Provide an exact copy of the data, excluding the images.

■ **Data segment**:
============================================================

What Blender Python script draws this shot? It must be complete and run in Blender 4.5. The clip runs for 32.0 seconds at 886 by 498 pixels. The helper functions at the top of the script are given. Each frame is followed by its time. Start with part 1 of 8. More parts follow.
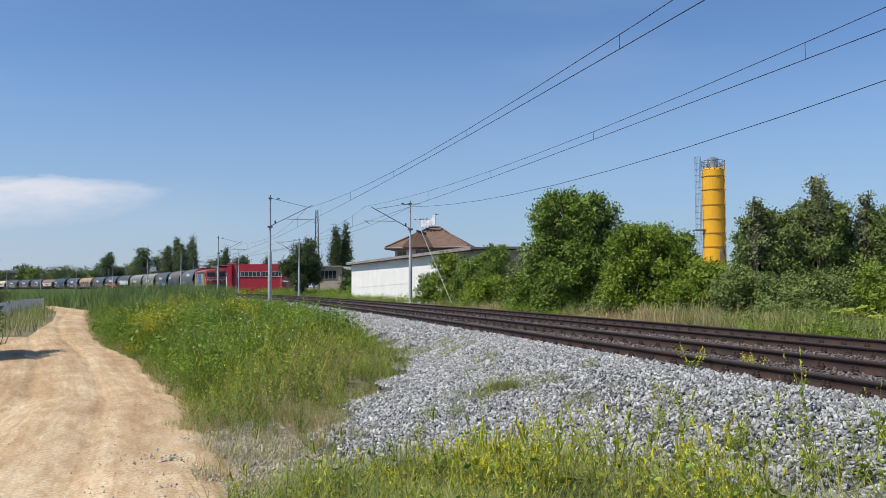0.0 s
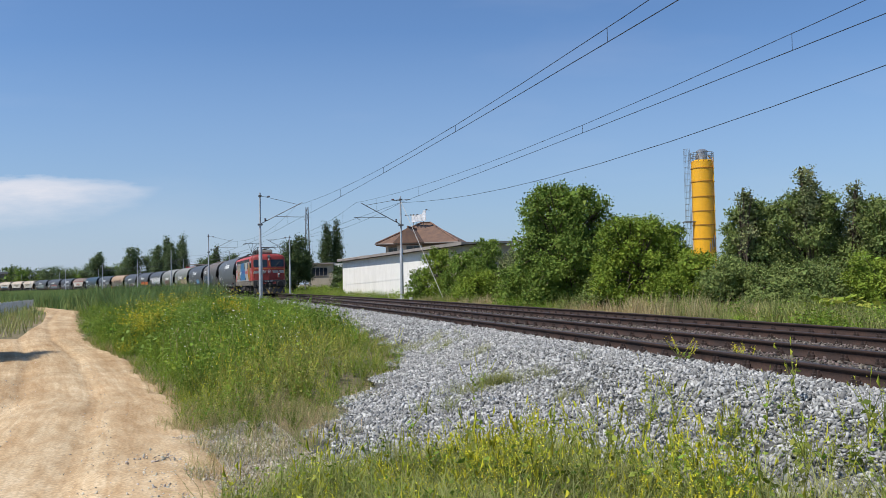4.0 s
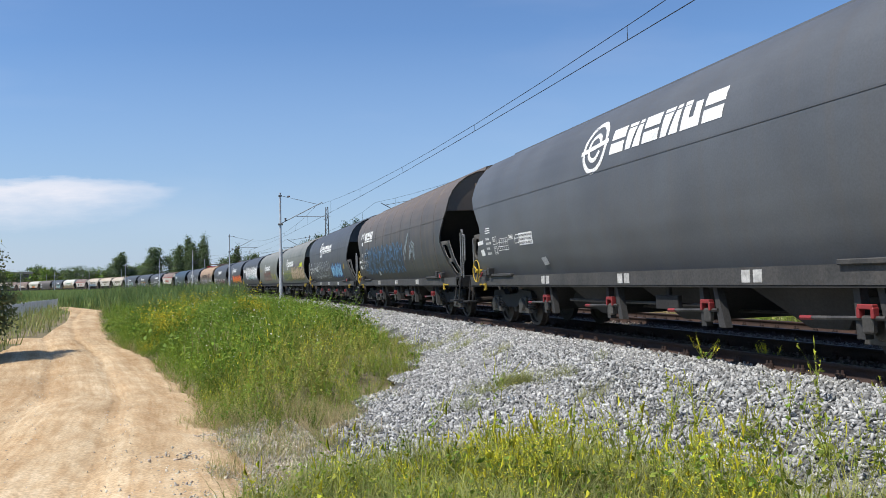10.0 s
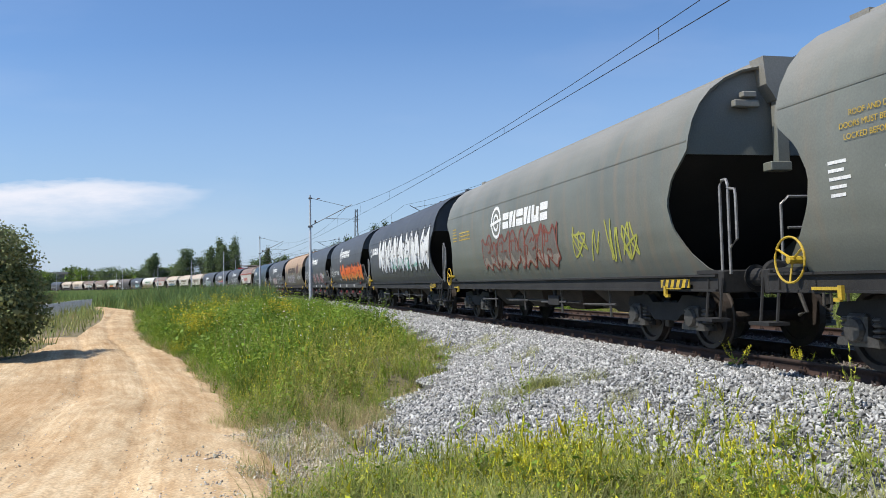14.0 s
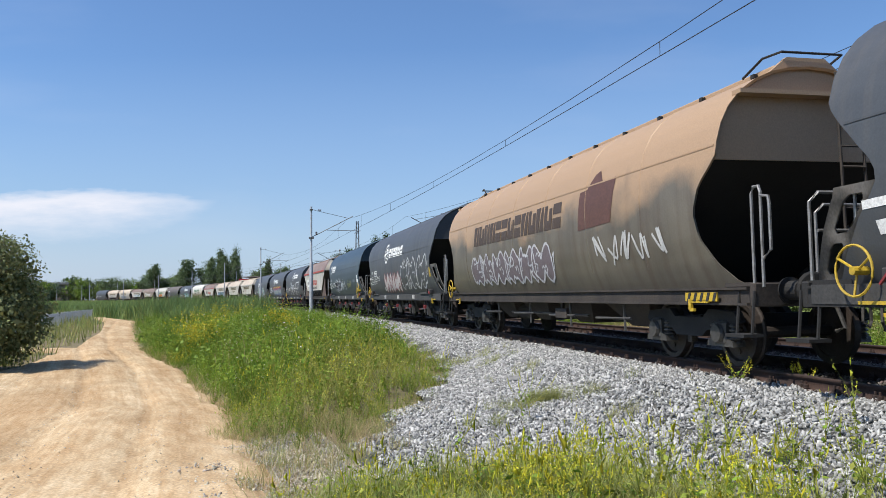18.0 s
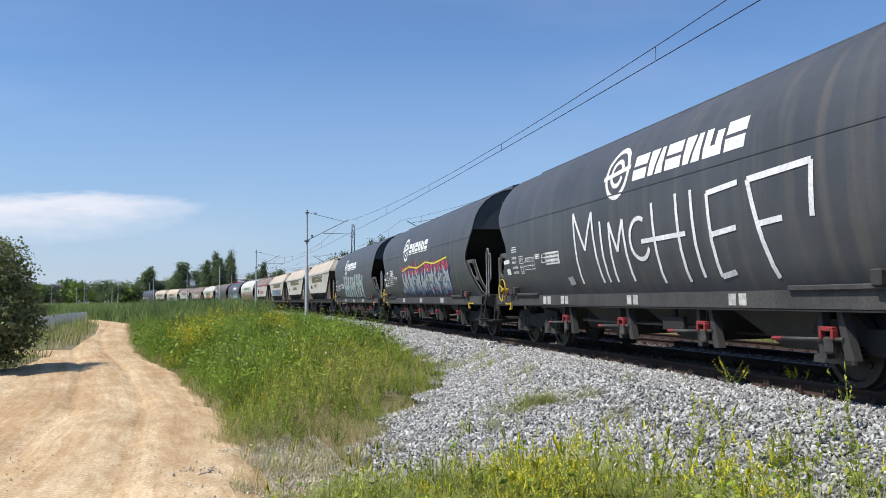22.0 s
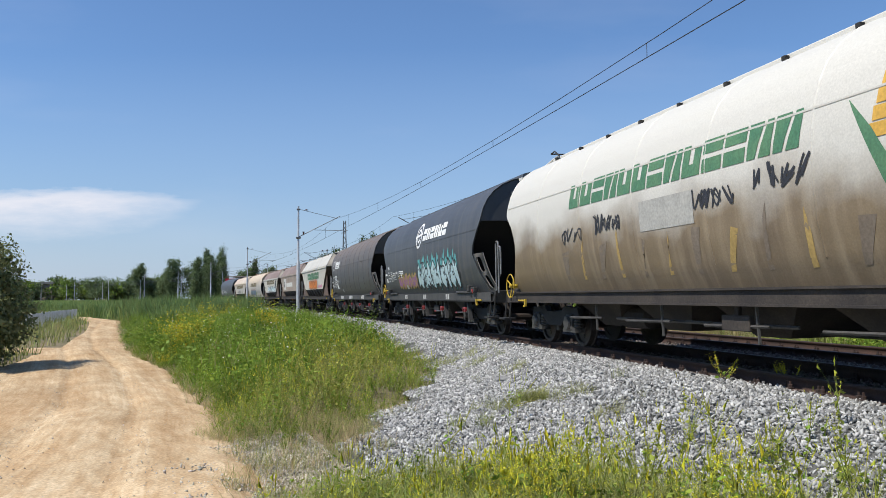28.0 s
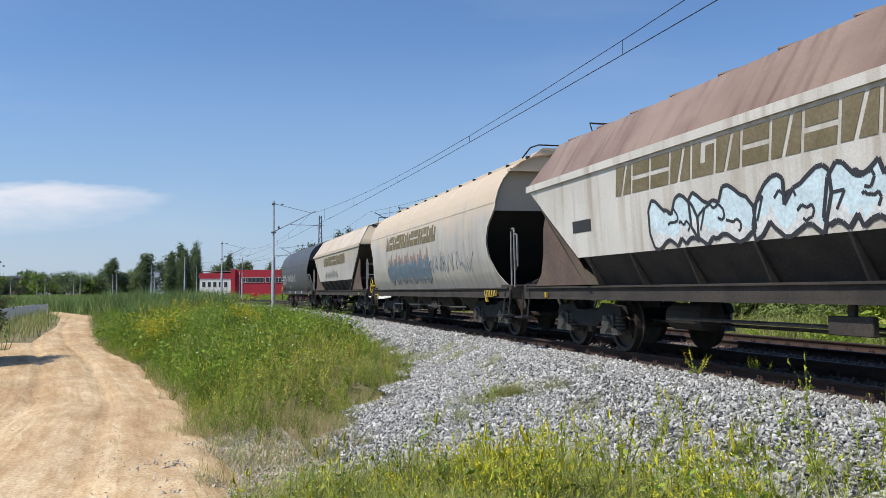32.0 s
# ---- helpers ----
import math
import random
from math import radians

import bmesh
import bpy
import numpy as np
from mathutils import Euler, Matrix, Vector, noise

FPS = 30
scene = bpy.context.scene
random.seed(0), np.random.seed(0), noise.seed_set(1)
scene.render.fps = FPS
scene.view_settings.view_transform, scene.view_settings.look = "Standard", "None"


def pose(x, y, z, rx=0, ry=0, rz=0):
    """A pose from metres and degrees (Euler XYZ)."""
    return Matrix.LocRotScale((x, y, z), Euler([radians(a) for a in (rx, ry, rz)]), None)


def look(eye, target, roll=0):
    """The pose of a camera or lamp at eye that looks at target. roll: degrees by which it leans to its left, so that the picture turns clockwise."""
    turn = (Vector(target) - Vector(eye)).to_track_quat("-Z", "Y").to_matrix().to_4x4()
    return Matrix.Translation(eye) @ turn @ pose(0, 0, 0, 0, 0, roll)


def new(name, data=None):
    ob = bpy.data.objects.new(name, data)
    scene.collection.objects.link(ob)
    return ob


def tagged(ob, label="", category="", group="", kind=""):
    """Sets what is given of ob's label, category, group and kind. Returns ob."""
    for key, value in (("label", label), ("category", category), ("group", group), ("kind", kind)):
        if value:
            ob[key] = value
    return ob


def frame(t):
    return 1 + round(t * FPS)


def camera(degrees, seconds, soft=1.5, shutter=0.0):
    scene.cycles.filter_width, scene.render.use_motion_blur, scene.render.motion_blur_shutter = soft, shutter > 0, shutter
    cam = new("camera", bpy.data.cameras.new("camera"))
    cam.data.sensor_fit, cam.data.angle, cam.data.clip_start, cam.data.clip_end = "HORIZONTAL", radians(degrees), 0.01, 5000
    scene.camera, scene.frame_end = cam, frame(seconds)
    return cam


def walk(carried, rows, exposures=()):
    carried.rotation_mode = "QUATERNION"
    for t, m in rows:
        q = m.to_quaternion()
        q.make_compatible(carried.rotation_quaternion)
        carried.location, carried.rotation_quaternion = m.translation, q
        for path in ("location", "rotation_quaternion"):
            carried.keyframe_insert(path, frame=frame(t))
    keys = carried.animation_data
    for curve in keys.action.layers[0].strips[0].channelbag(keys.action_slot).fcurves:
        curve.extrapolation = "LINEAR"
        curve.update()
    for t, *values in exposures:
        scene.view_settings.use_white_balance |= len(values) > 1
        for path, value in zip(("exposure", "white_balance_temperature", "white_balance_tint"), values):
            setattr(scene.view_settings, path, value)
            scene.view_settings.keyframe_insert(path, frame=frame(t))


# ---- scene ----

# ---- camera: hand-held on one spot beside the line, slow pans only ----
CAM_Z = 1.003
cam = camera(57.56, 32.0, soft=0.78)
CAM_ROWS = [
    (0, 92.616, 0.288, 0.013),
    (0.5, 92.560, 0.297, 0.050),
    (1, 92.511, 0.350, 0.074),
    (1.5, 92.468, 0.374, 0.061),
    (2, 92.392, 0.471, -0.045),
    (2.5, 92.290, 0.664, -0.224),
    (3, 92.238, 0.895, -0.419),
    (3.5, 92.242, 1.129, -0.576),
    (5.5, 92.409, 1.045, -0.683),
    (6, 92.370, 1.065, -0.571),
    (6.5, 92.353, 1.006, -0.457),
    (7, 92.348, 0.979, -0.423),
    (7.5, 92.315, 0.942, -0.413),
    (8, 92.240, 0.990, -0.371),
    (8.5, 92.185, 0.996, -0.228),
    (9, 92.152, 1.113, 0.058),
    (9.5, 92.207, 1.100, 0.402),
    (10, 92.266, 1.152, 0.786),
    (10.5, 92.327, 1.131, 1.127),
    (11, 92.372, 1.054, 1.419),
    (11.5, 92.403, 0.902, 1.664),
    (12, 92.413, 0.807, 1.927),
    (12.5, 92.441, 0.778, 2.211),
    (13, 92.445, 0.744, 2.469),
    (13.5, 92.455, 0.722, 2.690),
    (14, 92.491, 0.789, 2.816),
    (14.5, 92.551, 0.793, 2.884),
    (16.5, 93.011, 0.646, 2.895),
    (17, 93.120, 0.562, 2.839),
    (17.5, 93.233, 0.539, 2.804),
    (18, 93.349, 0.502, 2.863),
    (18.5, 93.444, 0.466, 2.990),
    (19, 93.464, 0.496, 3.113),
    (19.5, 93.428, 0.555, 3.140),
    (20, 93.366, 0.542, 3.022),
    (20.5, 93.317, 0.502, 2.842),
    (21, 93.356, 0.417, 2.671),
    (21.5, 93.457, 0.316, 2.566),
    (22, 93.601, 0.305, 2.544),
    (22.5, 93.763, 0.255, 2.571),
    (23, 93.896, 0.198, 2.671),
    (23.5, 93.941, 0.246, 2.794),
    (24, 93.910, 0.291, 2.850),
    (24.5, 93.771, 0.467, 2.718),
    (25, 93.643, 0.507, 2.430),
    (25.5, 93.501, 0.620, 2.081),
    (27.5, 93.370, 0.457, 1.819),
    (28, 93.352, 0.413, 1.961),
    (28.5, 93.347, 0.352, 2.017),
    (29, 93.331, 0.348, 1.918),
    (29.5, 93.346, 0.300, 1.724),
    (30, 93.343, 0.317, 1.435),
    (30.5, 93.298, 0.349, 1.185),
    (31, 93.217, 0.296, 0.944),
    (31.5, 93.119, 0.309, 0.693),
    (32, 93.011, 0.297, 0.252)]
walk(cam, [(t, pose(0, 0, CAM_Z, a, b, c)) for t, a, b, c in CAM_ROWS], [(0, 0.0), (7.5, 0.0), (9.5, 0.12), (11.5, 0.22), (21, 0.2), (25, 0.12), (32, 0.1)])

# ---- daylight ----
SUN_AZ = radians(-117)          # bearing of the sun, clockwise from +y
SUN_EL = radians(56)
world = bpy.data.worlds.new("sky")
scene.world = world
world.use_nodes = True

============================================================

■ **Complete response**:
What Blender Python script draws this shot? It must be complete and run in Blender 4.5. The clip runs for 32.0 seconds at 886 by 498 pixels. The helper functions at the top of the script are given. Each frame is followed by its time. Start with part 1 of 8. More parts follow.
0.0 s
4.0 s
10.0 s
14.0 s
18.0 s
22.0 s
28.0 s
32.0 s
# ---- helpers ----
import math
import random
from math import radians

import bmesh
import bpy
import numpy as np
from mathutils import Euler, Matrix, Vector, noise

FPS = 30
scene = bpy.context.scene
random.seed(0), np.random.seed(0), noise.seed_set(1)
scene.render.fps = FPS
scene.view_settings.view_transform, scene.view_settings.look = "Standard", "None"


def pose(x, y, z, rx=0, ry=0, rz=0):
    """A pose from metres and degrees (Euler XYZ)."""
    return Matrix.LocRotScale((x, y, z), Euler([radians(a) for a in (rx, ry, rz)]), None)


def look(eye, target, roll=0):
    """The pose of a camera or lamp at eye that looks at target. roll: degrees by which it leans to its left, so that the picture turns clockwise."""
    turn = (Vector(target) - Vector(eye)).to_track_quat("-Z", "Y").to_matrix().to_4x4()
    return Matrix.Translation(eye) @ turn @ pose(0, 0, 0, 0, 0, roll)


def new(name, data=None):
    ob = bpy.data.objects.new(name, data)
    scene.collection.objects.link(ob)
    return ob


def tagged(ob, label="", category="", group="", kind=""):
    """Sets what is given of ob's label, category, group and kind. Returns ob."""
    for key, value in (("label", label), ("category", category), ("group", group), ("kind", kind)):
        if value:
            ob[key] = value
    return ob


def frame(t):
    return 1 + round(t * FPS)


def camera(degrees, seconds, soft=1.5, shutter=0.0):
    scene.cycles.filter_width, scene.render.use_motion_blur, scene.render.motion_blur_shutter = soft, shutter > 0, shutter
    cam = new("camera", bpy.data.cameras.new("camera"))
    cam.data.sensor_fit, cam.data.angle, cam.data.clip_start, cam.data.clip_end = "HORIZONTAL", radians(degrees), 0.01, 5000
    scene.camera, scene.frame_end = cam, frame(seconds)
    return cam


def walk(carried, rows, exposures=()):
    carried.rotation_mode = "QUATERNION"
    for t, m in rows:
        q = m.to_quaternion()
        q.make_compatible(carried.rotation_quaternion)
        carried.location, carried.rotation_quaternion = m.translation, q
        for path in ("location", "rotation_quaternion"):
            carried.keyframe_insert(path, frame=frame(t))
    keys = carried.animation_data
    for curve in keys.action.layers[0].strips[0].channelbag(keys.action_slot).fcurves:
        curve.extrapolation = "LINEAR"
        curve.update()
    for t, *values in exposures:
        scene.view_settings.use_white_balance |= len(values) > 1
        for path, value in zip(("exposure", "white_balance_temperature", "white_balance_tint"), values):
            setattr(scene.view_settings, path, value)
            scene.view_settings.keyframe_insert(path, frame=frame(t))


# ---- scene ----

# ---- camera: hand-held on one spot beside the line, slow pans only ----
CAM_Z = 1.003
cam = camera(57.56, 32.0, soft=0.78)
CAM_ROWS = [
    (0, 92.616, 0.288, 0.013),
    (0.5, 92.560, 0.297, 0.050),
    (1, 92.511, 0.350, 0.074),
    (1.5, 92.468, 0.374, 0.061),
    (2, 92.392, 0.471, -0.045),
    (2.5, 92.290, 0.664, -0.224),
    (3, 92.238, 0.895, -0.419),
    (3.5, 92.242, 1.129, -0.576),
    (5.5, 92.409, 1.045, -0.683),
    (6, 92.370, 1.065, -0.571),
    (6.5, 92.353, 1.006, -0.457),
    (7, 92.348, 0.979, -0.423),
    (7.5, 92.315, 0.942, -0.413),
    (8, 92.240, 0.990, -0.371),
    (8.5, 92.185, 0.996, -0.228),
    (9, 92.152, 1.113, 0.058),
    (9.5, 92.207, 1.100, 0.402),
    (10, 92.266, 1.152, 0.786),
    (10.5, 92.327, 1.131, 1.127),
    (11, 92.372, 1.054, 1.419),
    (11.5, 92.403, 0.902, 1.664),
    (12, 92.413, 0.807, 1.927),
    (12.5, 92.441, 0.778, 2.211),
    (13, 92.445, 0.744, 2.469),
    (13.5, 92.455, 0.722, 2.690),
    (14, 92.491, 0.789, 2.816),
    (14.5, 92.551, 0.793, 2.884),
    (16.5, 93.011, 0.646, 2.895),
    (17, 93.120, 0.562, 2.839),
    (17.5, 93.233, 0.539, 2.804),
    (18, 93.349, 0.502, 2.863),
    (18.5, 93.444, 0.466, 2.990),
    (19, 93.464, 0.496, 3.113),
    (19.5, 93.428, 0.555, 3.140),
    (20, 93.366, 0.542, 3.022),
    (20.5, 93.317, 0.502, 2.842),
    (21, 93.356, 0.417, 2.671),
    (21.5, 93.457, 0.316, 2.566),
    (22, 93.601, 0.305, 2.544),
    (22.5, 93.763, 0.255, 2.571),
    (23, 93.896, 0.198, 2.671),
    (23.5, 93.941, 0.246, 2.794),
    (24, 93.910, 0.291, 2.850),
    (24.5, 93.771, 0.467, 2.718),
    (25, 93.643, 0.507, 2.430),
    (25.5, 93.501, 0.620, 2.081),
    (27.5, 93.370, 0.457, 1.819),
    (28, 93.352, 0.413, 1.961),
    (28.5, 93.347, 0.352, 2.017),
    (29, 93.331, 0.348, 1.918),
    (29.5, 93.346, 0.300, 1.724),
    (30, 93.343, 0.317, 1.435),
    (30.5, 93.298, 0.349, 1.185),
    (31, 93.217, 0.296, 0.944),
    (31.5, 93.119, 0.309, 0.693),
    (32, 93.011, 0.297, 0.252)]
walk(cam, [(t, pose(0, 0, CAM_Z, a, b, c)) for t, a, b, c in CAM_ROWS], [(0, 0.0), (7.5, 0.0), (9.5, 0.12), (11.5, 0.22), (21, 0.2), (25, 0.12), (32, 0.1)])

# ---- daylight ----
SUN_AZ = radians(-117)          # bearing of the sun, clockwise from +y
SUN_EL = radians(56)
world = bpy.data.worlds.new("sky")
scene.world = world
world.use_nodes = True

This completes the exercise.